As George Gilder put it in Wealth and Poverty, the underclass husband and father was “cuckolded by the compassionate state,” a violation which has incited “that very combination of resignation and rage, escapism and violence, short horizons and promiscuous sexuality that characterizes everywhere the life of the poor.”

Yale University sociologist Elijah Anderson put it almost as bluntly in a 1989 journal article: “It has become increasingly socially acceptable for a young woman to have children out of wedlock — significantly, with the help of a regular welfare check.”

The plain testimony of history is that the left’s strategy for saving the poor has been a tragic failure. It has stifled development in poor countries, bred a fatherless underclass in the United States, and all but bankrupted the European Union.

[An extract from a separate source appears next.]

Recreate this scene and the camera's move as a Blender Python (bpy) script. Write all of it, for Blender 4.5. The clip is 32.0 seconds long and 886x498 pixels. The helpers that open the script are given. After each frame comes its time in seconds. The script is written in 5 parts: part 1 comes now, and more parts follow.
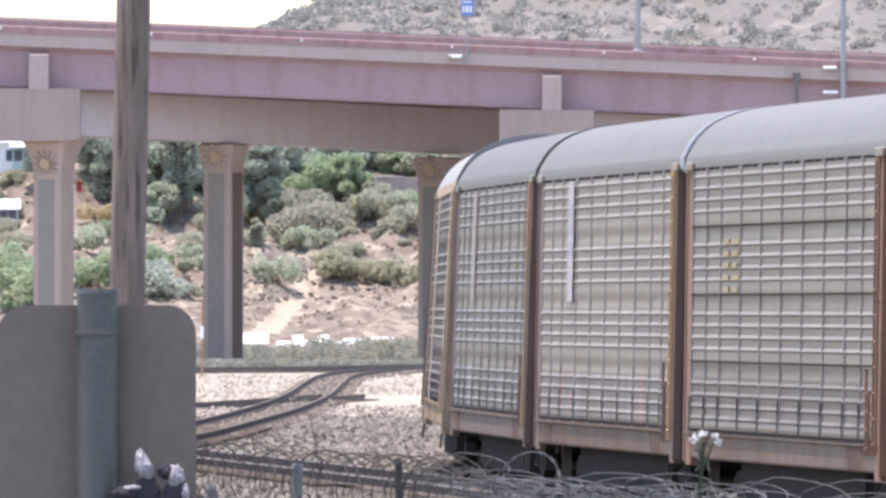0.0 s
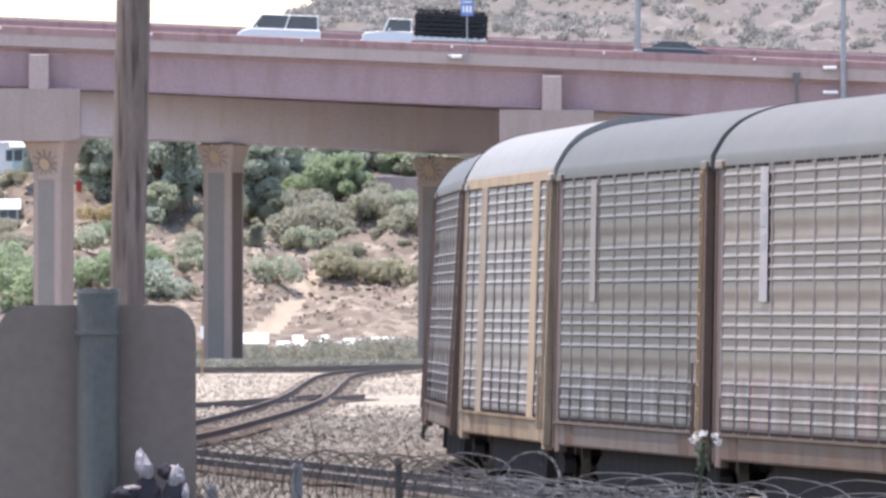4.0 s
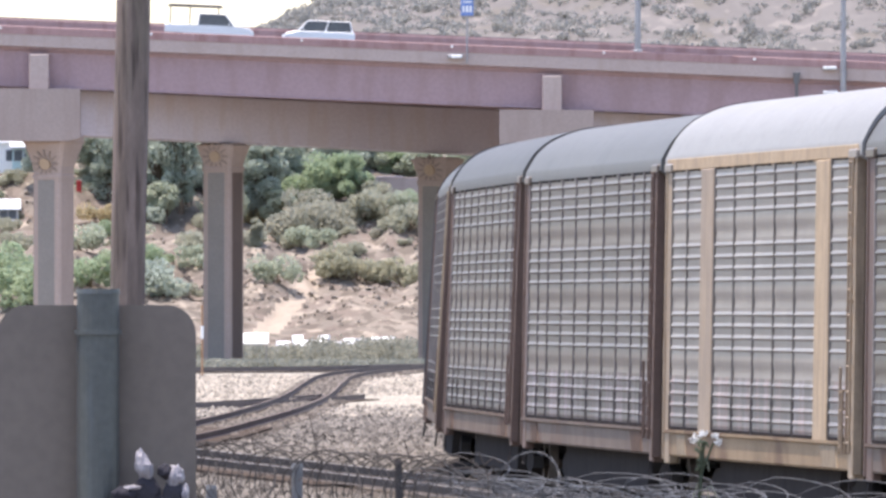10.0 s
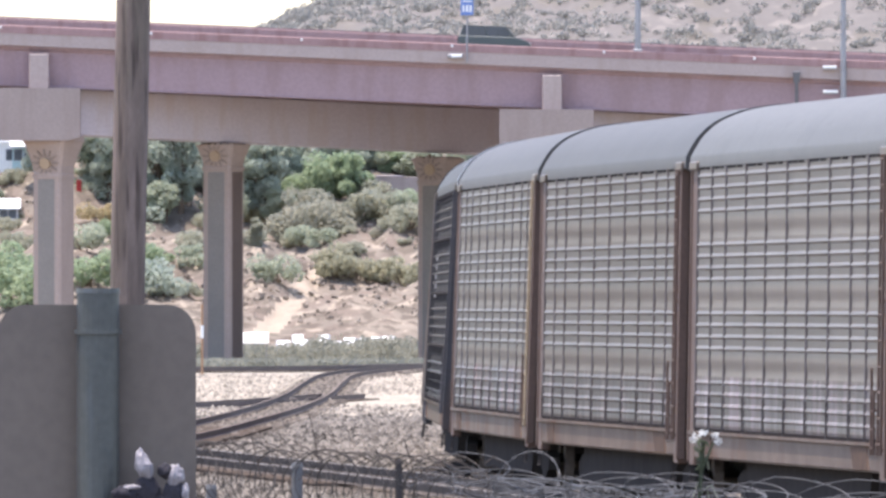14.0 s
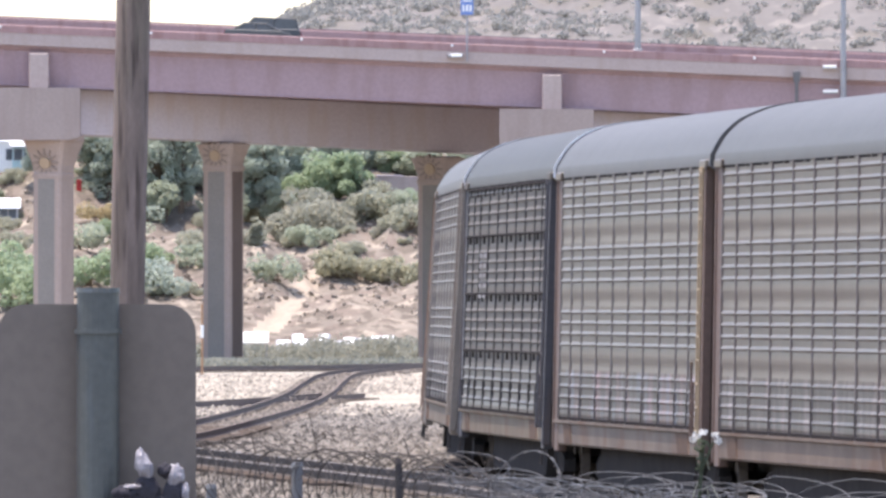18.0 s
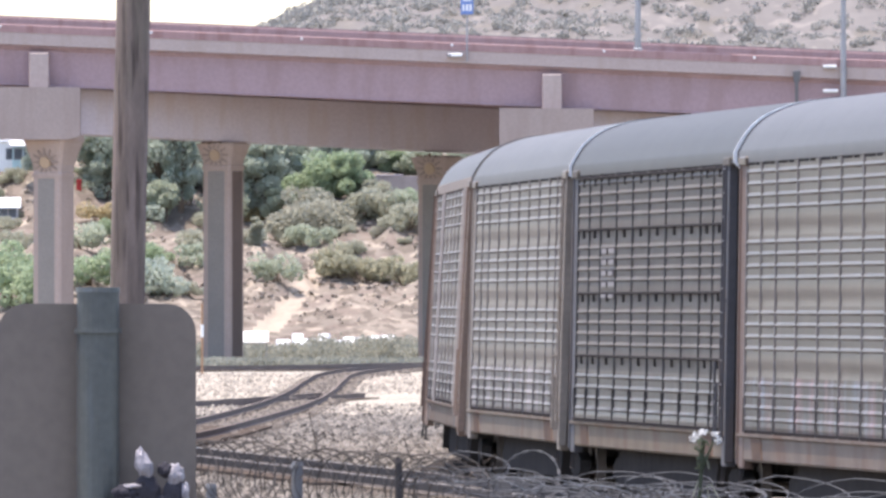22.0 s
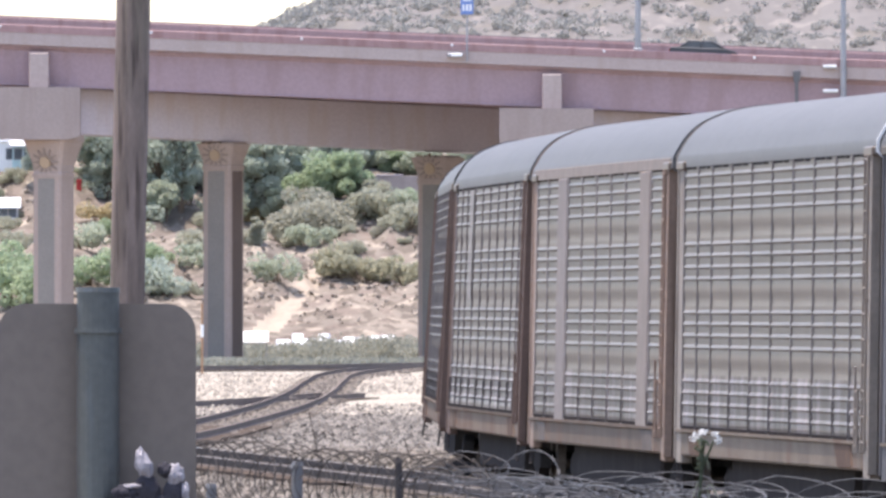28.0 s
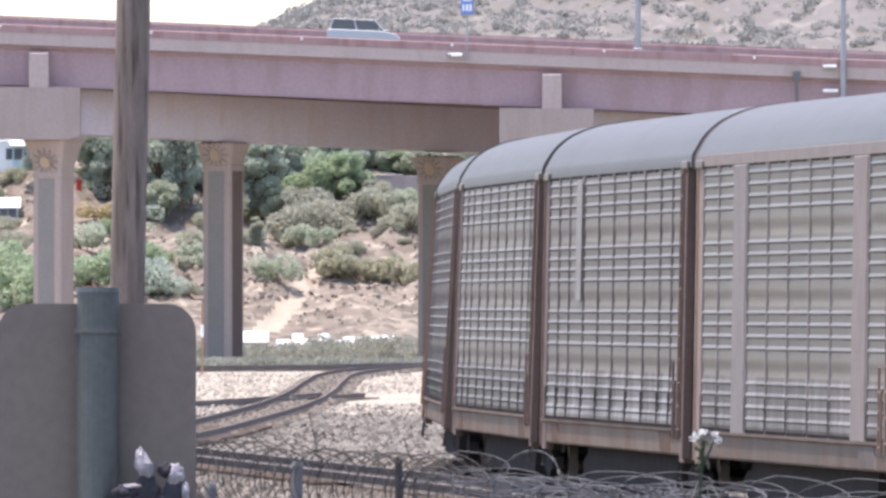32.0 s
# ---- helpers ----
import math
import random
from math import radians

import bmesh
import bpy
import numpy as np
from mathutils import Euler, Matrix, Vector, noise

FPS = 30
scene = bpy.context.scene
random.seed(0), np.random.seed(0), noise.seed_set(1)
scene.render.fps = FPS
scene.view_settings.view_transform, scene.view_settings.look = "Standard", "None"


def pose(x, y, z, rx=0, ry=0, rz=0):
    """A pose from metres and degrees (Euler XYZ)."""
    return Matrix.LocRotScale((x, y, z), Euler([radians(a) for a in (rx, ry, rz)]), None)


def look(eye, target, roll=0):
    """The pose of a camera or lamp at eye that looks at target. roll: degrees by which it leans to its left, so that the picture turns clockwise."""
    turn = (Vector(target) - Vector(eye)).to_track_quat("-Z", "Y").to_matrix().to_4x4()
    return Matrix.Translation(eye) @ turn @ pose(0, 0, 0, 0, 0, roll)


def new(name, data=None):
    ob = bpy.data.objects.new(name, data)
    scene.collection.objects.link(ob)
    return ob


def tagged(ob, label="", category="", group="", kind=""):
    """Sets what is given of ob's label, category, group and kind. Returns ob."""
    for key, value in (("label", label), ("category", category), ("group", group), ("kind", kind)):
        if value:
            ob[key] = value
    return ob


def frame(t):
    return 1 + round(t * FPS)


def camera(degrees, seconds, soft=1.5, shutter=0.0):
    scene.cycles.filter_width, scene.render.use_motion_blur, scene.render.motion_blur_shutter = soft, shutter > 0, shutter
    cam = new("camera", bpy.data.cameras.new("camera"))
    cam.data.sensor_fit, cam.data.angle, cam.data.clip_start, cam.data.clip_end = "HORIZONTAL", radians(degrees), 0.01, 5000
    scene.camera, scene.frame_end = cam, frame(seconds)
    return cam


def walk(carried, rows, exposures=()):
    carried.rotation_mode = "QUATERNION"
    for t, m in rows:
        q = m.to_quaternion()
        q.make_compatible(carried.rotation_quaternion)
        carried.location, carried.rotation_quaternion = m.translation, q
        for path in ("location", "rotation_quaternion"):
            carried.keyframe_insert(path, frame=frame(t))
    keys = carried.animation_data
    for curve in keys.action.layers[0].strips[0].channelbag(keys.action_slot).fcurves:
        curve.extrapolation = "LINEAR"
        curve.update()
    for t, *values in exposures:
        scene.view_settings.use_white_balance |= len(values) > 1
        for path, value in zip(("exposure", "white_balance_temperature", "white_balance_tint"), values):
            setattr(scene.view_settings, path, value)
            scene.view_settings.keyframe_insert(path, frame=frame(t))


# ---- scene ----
# ---- camera: a long lens on a support, settling by a hair ----
cam = camera(2.6727, 32.0, soft=2.9)
EYE = (0.0, 0.0, 2.95)


def aim(up):
    return look(EYE, (0.0, 1000.0, 2.95 + up), 0)


walk(cam, [(0.0, aim(3.065)), (9.0, aim(3.065)), (14.0, aim(3.035)), (19.0, aim(3.005)), (22.0, aim(2.985)), (32.0, aim(2.985))],
     [(0.0, 1.78, 6730, 18), (1.0, 1.68, 6730, 18), (3.0, 1.66, 6730, 18), (6.0, 1.58, 6730, 18), (8.0, 1.55, 6730, 18), (9.5, 1.63, 6730, 18), (11.0, 1.68, 6730, 18), (14.0, 1.73, 6730, 18), (19.0, 1.77, 6730, 18), (32.0, 1.75, 6730, 18)])

# ---- daylight: high sun to the left of the line of sight ----
SUN_AZ, SUN_EL = radians(-84), radians(80)      # azimuth from +Y towards +X
sky_world = bpy.data.worlds.new("sky")
scene.world = sky_world
sky_world.use_nodes = True
wn = sky_world.node_tree
sky = wn.nodes.new("ShaderNodeTexSky")
sky.sky_type = "NISHITA"
sky.sun_disc = False
sky.sun_elevation, sky.sun_rotation = SUN_EL, SUN_AZ
sky.air_density, sky.dust_density = 1.0, 1.25
wn.links.new(sky.outputs[0], wn.nodes["Background"].inputs[0])
wn.nodes["Background"].inputs[1].default_value = 0.15
sun_data = bpy.data.lights.new("sun", "SUN")
sun_data.energy, sun_data.angle, sun_data.color = 2.45, radians(0.6), (1.0, 0.96, 0.89)
sun = new("sun", sun_data)
sun_way = Vector((math.sin(SUN_AZ) * math.cos(SUN_EL), math.cos(SUN_AZ) * math.cos(SUN_EL), math.sin(SUN_EL)))
sun.matrix_world = Matrix.Translation((-40, 300, 120)) @ sun_way.to_track_quat("Z", "Y").to_matrix().to_4x4()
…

Cloaking all of this in the guise of “social justice” serves only to perpetuate the tragedy. 

Understand, I’m not saying that the terms social business, social justice and the social gospel are covert signs used by a secret society of modern day socialists. People at almost every point on the political spectrum can be found using the terms. All the same, it’s important to recognize that these terms, as often used today, share some of the same confusion that characterizes socialism. It’s a confusion that sees business, profit and the market economy as intrinsically greedy and predatory; that undervalues the power of ordinary justice for liberating the poor; and that regards the problem of poverty in materialistic terms.

Sound economics and a sound vision of the human person suggest another approach, one that history tells us actually works: Set aside the paternalistic “Circle of Protection” that has trapped so many humans in a vicious cycle of paternalism and dependency, and focus instead on cultivating political and economic freedom for the world’s poor.